If you’re hoping to emerge from viewing Wim Wenders’ new documentary, Pina, having learned about the life of German modern dance choreographer Pina Bausch, the film’s ostensible subject, allow me to warn you away from that expectation. What Wenders has made is not so much a documentary about Bausch as it is a remembrance of her; an impressionistic eulogy of sorts. Beyond that, though, the film is an expression of the worthiness of expression. Bausch felt the need to create and Wenders details why that can be a selfless impulse that leads to a more harmonious world.

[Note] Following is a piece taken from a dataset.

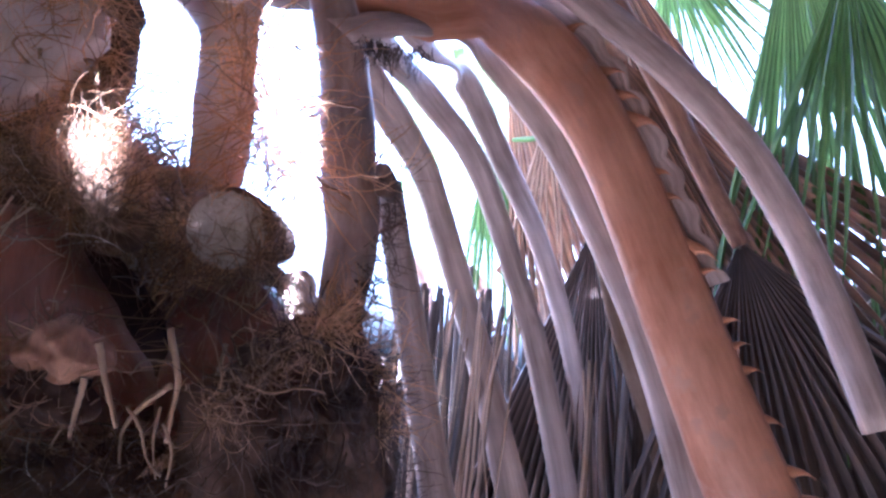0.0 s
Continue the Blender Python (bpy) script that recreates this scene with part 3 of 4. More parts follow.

Pina’s format is mostly composed of extended and gorgeous recreations of Bausch’s dances punctuated by interviews with her acolytes – colleagues and students, mostly. Also included is some older footage of Bausch and of some performances of her work but these occur early on and are mostly there by way of introduction to the woman and her output.

All of this is presented in 3D. This film differs in many ways, though, from the last time a German auteur made a 3D documentary. Werner Herzog’s Cave of Forgotten Dreams contained so much handheld footage as well as sections photographed without 3D cameras that the effect was useless at best; at worst, it distracted from what was an otherwise worthy entry in Herzog’s filmography. Pina, on the other hand, is almost entirely staged and choreographed. With this level of meticulous control in addition to the fact that we are witnessing something that was designed to be presented on a stage both occupied and observed by real, three-dimensional people, Wenders has achieved what I am prepared to call the best and most worthy use of 3D I’ve ever seen.

Many of Bausch’s dances are recreated on just such a stage, with the camera largely recording them from perspectives that would be possible from the audience. Others, however, are relocated to real-world settings. Wenders places these throughout in a deliberate way. At first, they take place in nature – at the top of a hill or alongside a stream. Then they move very abruptly into the city with a dance performed on a moving monorail car and then another on a street corner. Finally, we get dances set in locales that blend the two. One is presented inside a room with glass walls overlooking a verdant landscape. Another stunning example takes place on an expanse of grass that we only realize once the camera moves is nearly in the shadow of some massive, modern bridge-like structure. With these choices, the filmmaker is acknowledging first that dance comes from a primal place but then conceding that, in being choreographed and constructed, it is emblematic of humanity’s forward intellectual progress. In blending the images of the two sides of dance, Wenders is offering a definition of the art form – of all art forms, perhaps.

Modern dance may not be the most commercial art and cinema may well be. The result is to make accessible works and whole modes of expression many people would never otherwise see. To a person who thinks these dances will be silly, a mere description of them would do nothing to convince her or him.  To see them so exuberantly and whimsically staged, though, is an experience of power that is difficult to deny.

Currently, I still don’t know all that much about the life of Pina Bausch. That’s not what this film is for. What I do know is that she was committed to giving beauty to the world and, in making Pina, Wenders has continued her work.